→ **GIVEN REQUEST**:
Nothing but the lines from the one containing "Write the Blender" down to the one containing "pose from metres", both included, should be echoed, and each exactly as it stands.

→ **PROVIDED INFORMATION**:
• • • • • • •

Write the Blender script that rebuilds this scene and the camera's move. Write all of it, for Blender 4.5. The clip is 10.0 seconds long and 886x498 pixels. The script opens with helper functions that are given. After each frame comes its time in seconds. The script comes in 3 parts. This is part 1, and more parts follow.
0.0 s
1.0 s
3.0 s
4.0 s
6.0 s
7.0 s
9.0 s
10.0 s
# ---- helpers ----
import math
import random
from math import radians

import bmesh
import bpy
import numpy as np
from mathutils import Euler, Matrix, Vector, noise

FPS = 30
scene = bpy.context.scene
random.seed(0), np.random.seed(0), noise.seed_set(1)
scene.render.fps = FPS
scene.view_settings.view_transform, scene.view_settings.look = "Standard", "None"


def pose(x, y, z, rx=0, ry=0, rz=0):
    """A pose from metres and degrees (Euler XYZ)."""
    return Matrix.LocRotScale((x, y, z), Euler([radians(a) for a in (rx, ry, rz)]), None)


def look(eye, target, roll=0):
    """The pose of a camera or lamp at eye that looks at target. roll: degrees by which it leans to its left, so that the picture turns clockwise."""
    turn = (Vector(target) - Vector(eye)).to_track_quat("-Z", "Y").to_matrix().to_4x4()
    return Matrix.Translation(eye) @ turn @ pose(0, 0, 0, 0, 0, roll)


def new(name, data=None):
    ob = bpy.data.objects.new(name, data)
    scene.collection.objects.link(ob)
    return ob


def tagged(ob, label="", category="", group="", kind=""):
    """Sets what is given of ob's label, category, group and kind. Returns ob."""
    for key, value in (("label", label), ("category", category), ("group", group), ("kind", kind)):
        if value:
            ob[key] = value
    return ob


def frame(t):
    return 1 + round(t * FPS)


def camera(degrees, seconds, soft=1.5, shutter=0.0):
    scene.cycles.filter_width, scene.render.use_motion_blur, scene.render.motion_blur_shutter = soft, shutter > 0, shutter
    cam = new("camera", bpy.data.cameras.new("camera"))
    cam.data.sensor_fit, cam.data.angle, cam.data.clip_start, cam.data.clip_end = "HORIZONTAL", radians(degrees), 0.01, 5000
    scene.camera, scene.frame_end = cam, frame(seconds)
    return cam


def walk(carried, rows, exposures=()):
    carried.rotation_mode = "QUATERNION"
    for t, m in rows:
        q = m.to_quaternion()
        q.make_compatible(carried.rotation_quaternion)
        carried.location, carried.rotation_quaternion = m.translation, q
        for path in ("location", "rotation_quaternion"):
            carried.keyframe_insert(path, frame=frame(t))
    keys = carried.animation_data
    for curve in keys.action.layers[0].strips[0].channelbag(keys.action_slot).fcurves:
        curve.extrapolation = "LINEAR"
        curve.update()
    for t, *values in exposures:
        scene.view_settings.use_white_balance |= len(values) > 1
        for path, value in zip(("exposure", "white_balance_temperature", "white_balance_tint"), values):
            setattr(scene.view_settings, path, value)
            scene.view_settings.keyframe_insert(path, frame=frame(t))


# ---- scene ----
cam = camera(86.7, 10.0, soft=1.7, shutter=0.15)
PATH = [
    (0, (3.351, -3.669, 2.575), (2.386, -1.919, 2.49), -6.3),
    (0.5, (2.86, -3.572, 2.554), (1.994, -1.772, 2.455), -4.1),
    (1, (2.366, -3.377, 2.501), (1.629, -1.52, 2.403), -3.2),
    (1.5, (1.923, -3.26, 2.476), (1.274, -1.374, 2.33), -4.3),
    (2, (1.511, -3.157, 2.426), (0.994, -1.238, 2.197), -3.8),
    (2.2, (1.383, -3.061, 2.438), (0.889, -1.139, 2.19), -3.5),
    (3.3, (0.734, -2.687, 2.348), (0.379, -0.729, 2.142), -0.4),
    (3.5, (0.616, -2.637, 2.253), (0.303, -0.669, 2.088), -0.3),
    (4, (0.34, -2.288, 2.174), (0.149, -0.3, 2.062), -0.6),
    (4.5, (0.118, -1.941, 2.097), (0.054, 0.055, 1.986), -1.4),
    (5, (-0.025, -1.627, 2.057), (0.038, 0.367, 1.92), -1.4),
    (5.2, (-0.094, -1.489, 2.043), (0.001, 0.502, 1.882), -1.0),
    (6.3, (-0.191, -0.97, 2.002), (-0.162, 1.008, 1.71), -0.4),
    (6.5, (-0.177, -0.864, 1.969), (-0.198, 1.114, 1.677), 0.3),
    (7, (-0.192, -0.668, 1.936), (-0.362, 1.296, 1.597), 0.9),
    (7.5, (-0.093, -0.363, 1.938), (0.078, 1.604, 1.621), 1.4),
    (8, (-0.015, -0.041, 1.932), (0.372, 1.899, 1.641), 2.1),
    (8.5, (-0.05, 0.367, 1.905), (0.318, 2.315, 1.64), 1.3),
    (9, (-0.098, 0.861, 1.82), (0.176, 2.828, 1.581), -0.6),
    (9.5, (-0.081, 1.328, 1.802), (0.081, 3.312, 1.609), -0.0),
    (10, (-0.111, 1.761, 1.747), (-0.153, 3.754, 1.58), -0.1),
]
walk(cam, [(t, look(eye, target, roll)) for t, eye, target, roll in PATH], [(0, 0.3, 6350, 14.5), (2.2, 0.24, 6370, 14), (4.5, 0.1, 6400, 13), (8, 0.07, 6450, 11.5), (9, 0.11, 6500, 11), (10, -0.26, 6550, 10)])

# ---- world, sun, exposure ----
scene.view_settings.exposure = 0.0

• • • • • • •

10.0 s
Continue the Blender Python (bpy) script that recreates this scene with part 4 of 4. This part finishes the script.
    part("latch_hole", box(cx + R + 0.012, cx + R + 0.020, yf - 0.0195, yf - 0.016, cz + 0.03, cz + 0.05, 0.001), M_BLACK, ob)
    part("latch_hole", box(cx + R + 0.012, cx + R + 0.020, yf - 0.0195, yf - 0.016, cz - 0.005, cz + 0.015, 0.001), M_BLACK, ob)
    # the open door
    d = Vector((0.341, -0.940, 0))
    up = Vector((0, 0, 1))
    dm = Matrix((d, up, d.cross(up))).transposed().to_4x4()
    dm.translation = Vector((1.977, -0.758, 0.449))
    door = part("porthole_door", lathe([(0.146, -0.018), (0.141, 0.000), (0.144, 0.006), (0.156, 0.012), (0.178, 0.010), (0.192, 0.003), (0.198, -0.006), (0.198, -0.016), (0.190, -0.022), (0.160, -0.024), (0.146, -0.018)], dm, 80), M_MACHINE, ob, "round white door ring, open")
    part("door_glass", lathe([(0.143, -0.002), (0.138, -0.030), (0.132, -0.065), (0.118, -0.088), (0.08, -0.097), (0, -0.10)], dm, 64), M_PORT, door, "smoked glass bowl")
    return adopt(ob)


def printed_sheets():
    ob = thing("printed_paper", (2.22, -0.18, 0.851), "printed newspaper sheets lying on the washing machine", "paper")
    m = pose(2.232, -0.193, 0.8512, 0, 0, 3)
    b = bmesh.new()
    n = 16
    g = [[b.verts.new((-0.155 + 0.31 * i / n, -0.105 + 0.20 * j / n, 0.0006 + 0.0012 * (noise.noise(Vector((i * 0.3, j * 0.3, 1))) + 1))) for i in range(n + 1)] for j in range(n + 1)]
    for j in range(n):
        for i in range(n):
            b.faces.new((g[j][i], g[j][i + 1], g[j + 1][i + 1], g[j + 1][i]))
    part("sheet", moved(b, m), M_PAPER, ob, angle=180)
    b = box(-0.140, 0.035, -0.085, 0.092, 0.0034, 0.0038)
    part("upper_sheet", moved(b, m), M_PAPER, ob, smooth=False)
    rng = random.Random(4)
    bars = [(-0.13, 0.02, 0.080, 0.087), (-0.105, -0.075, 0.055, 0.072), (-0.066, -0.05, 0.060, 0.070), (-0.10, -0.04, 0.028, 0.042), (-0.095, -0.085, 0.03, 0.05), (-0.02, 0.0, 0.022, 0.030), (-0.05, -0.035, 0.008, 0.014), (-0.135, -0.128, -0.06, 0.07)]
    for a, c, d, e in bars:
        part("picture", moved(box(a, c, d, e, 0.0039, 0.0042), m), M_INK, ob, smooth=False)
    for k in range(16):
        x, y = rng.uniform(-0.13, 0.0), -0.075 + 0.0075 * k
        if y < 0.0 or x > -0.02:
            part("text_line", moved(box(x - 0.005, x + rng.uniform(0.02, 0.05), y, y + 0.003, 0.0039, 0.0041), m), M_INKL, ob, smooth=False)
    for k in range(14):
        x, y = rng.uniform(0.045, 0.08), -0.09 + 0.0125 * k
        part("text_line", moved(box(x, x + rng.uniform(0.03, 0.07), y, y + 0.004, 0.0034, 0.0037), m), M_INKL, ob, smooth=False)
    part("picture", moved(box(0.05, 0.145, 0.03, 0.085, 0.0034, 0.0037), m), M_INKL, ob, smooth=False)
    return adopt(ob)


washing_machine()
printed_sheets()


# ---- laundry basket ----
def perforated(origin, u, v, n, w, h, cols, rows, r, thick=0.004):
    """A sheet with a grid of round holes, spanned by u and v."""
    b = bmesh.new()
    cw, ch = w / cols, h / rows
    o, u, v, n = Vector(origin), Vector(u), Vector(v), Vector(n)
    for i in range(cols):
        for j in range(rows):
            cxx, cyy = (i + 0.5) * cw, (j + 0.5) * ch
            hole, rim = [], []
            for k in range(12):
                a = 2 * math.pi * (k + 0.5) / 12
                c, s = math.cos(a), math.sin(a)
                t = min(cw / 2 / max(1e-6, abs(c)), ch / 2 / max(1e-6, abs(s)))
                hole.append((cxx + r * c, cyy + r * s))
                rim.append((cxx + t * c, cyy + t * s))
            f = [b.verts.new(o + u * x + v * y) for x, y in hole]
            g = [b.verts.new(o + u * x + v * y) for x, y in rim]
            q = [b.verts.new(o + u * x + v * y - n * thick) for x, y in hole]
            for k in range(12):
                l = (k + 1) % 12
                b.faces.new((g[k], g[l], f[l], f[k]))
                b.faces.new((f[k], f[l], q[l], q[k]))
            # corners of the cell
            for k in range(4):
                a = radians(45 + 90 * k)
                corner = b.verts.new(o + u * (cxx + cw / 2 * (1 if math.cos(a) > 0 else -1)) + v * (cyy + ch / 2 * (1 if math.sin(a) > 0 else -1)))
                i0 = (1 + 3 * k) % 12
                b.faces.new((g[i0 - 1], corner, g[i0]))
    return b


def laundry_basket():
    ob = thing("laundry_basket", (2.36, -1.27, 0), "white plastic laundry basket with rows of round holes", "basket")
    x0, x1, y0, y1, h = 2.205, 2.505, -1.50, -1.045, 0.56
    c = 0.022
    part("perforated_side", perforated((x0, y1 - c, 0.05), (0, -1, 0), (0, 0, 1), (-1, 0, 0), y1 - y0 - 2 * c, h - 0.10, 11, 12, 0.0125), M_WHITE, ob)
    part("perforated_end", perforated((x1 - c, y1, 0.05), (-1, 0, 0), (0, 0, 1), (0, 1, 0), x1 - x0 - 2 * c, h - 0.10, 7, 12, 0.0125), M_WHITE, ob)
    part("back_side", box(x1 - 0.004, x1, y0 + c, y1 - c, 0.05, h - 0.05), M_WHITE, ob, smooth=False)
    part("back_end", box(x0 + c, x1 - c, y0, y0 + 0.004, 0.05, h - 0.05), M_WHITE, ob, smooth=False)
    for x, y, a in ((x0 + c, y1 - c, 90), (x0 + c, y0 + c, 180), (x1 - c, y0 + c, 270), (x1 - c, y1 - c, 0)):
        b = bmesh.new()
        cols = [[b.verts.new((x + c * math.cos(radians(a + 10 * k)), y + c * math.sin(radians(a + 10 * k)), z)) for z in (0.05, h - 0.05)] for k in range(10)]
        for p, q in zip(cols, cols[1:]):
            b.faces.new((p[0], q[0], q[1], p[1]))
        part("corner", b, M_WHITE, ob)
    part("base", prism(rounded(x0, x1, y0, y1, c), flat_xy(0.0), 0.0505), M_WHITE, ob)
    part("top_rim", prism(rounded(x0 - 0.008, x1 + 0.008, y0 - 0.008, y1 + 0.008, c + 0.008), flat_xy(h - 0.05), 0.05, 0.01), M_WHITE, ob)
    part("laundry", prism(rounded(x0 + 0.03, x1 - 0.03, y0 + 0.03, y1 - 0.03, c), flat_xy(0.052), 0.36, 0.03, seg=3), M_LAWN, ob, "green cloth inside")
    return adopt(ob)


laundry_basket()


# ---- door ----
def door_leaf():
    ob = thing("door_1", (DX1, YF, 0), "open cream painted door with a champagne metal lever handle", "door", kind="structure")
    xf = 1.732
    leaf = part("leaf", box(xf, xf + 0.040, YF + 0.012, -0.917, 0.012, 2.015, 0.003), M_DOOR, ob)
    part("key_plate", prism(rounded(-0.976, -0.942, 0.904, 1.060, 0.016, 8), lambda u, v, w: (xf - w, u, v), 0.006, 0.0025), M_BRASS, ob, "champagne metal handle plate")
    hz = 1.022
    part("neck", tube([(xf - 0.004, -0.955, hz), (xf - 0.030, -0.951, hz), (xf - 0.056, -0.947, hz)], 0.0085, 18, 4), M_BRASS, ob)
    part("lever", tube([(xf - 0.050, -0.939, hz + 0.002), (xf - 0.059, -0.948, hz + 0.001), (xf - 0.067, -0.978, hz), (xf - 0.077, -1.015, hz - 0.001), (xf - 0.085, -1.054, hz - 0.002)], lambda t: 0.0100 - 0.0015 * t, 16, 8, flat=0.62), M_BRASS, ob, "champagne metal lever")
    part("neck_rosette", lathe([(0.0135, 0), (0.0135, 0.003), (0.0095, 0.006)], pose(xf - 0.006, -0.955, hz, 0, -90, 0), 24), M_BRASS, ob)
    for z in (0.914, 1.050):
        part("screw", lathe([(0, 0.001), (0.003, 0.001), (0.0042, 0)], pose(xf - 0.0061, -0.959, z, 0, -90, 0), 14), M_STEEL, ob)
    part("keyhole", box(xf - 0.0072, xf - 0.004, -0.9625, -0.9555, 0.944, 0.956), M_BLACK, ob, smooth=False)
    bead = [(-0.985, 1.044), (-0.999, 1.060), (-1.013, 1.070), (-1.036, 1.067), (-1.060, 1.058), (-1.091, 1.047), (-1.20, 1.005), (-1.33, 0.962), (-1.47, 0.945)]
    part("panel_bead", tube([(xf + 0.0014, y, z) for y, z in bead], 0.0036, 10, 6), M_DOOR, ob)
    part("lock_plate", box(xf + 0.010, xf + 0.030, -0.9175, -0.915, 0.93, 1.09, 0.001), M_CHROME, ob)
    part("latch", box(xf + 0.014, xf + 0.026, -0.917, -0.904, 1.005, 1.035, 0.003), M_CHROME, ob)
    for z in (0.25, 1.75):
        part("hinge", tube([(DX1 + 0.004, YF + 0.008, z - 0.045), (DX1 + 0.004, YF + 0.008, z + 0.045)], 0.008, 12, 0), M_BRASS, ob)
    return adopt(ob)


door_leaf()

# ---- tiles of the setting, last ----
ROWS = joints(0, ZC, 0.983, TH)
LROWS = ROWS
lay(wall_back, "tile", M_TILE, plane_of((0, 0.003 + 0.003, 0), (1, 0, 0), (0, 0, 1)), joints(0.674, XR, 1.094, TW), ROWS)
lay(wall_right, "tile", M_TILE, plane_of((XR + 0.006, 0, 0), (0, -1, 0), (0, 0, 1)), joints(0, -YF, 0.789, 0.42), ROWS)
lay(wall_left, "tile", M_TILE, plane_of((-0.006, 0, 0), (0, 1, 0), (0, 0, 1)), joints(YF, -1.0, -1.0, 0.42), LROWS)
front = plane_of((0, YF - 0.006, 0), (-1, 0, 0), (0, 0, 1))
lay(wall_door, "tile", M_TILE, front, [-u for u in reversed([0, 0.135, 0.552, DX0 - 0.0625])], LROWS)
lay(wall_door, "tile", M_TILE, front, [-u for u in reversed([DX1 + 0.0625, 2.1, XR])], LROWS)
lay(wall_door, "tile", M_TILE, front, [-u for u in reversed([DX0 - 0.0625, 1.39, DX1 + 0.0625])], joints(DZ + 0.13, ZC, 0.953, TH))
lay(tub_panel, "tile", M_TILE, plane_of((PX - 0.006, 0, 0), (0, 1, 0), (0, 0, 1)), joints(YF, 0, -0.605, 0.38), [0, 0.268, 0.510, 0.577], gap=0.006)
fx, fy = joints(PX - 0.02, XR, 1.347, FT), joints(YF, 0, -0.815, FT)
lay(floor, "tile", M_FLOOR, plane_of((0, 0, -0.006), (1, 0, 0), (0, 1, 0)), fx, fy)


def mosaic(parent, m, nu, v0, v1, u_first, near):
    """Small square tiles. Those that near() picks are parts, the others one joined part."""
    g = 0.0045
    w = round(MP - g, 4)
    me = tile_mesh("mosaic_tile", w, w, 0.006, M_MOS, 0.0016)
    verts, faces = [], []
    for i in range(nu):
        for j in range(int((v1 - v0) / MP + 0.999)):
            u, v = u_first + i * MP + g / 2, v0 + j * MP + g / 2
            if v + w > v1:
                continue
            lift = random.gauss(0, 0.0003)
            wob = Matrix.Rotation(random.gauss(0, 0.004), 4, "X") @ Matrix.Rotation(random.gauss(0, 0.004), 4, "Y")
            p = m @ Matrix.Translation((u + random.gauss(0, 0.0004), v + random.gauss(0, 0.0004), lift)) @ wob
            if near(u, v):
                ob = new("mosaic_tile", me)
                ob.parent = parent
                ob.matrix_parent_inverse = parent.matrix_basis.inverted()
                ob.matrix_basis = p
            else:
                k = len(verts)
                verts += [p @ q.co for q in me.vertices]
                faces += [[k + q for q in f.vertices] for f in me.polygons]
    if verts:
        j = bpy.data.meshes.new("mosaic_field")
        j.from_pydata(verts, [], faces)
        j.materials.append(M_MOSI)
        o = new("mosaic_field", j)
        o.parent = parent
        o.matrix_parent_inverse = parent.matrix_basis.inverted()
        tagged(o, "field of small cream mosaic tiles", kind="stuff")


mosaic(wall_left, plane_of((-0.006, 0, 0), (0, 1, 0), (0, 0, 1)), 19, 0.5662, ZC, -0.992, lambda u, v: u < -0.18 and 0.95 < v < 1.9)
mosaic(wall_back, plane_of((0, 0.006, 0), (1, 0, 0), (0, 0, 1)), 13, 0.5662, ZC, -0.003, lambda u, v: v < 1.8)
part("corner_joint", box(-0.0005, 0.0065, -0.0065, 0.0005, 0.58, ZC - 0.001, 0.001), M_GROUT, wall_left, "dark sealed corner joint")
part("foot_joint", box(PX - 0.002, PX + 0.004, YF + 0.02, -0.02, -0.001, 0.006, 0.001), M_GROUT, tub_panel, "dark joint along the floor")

• • • • • • •

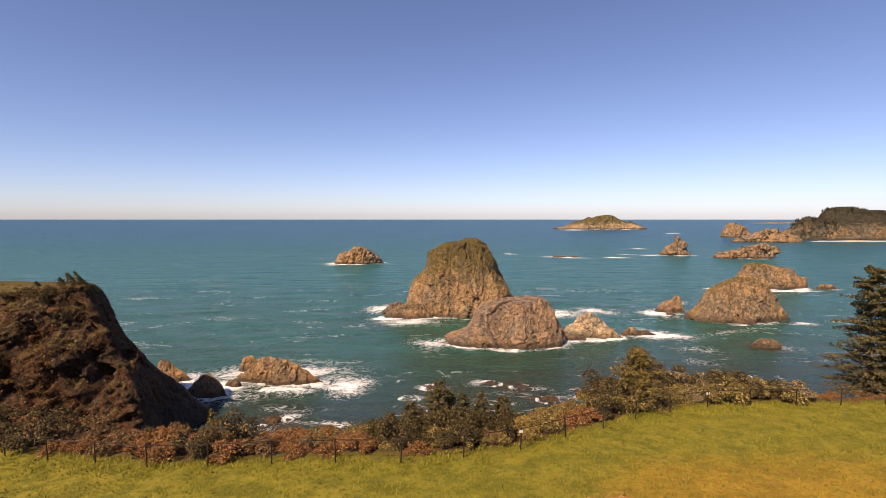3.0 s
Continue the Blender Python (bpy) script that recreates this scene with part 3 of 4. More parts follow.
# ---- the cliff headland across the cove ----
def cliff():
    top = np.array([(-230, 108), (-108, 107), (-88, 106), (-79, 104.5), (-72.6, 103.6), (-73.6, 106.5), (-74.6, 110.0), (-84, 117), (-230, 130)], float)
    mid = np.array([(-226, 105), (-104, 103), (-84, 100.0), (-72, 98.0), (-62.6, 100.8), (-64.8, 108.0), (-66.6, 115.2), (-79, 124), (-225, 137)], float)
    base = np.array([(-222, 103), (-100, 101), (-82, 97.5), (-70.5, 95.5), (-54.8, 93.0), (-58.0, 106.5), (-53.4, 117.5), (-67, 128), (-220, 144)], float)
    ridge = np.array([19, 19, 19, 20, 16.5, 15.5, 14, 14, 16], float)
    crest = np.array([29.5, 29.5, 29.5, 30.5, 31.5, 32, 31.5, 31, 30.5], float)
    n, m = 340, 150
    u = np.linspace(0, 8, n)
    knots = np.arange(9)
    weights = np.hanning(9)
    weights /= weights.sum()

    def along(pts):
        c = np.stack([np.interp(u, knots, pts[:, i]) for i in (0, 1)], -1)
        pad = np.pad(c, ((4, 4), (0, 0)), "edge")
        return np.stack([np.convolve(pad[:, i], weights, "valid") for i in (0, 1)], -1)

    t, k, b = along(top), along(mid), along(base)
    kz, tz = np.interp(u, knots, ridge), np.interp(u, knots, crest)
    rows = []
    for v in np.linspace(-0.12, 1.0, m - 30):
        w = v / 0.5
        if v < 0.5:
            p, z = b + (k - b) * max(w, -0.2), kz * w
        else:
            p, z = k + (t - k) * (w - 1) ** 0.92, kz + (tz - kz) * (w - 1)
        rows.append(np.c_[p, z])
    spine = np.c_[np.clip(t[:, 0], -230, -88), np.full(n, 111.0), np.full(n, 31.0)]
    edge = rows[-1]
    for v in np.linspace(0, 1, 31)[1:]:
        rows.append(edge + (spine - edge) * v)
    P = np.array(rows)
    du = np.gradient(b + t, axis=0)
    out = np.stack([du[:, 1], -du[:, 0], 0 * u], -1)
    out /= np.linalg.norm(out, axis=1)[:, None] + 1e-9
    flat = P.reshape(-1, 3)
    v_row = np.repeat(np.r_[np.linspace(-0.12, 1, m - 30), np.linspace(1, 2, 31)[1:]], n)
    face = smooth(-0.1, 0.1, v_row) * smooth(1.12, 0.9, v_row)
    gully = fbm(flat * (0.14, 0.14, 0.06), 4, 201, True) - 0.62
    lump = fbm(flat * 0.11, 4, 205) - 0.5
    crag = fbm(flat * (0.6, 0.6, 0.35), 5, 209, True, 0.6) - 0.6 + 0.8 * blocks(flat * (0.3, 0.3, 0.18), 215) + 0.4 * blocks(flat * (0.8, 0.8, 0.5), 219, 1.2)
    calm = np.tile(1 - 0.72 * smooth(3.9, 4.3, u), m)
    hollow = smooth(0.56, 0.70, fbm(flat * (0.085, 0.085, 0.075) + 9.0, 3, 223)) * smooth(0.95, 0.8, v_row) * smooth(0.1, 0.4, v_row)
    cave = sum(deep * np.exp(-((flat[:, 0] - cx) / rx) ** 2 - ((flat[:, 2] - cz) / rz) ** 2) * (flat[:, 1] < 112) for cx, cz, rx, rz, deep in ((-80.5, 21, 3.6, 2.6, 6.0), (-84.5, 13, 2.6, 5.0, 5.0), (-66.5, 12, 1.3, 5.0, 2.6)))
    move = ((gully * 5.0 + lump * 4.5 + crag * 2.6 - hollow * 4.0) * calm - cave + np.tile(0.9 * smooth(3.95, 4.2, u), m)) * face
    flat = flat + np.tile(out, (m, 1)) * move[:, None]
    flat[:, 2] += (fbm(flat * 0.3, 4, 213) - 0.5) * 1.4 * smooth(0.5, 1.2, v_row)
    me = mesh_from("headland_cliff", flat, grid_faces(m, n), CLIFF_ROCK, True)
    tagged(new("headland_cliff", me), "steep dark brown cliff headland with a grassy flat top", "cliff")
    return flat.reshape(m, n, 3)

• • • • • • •

→ **FINISHED TASK**:
Write the Blender script that rebuilds this scene and the camera's move. Write all of it, for Blender 4.5. The clip is 10.0 seconds long and 886x498 pixels. The script opens with helper functions that are given. After each frame comes its time in seconds. The script comes in 3 parts. This is part 1, and more parts follow.
0.0 s
1.0 s
3.0 s
4.0 s
6.0 s
7.0 s
9.0 s
10.0 s
# ---- helpers ----
import math
import random
from math import radians

import bmesh
import bpy
import numpy as np
from mathutils import Euler, Matrix, Vector, noise

FPS = 30
scene = bpy.context.scene
random.seed(0), np.random.seed(0), noise.seed_set(1)
scene.render.fps = FPS
scene.view_settings.view_transform, scene.view_settings.look = "Standard", "None"


def pose(x, y, z, rx=0, ry=0, rz=0):
    """A pose from metres and degrees (Euler XYZ)."""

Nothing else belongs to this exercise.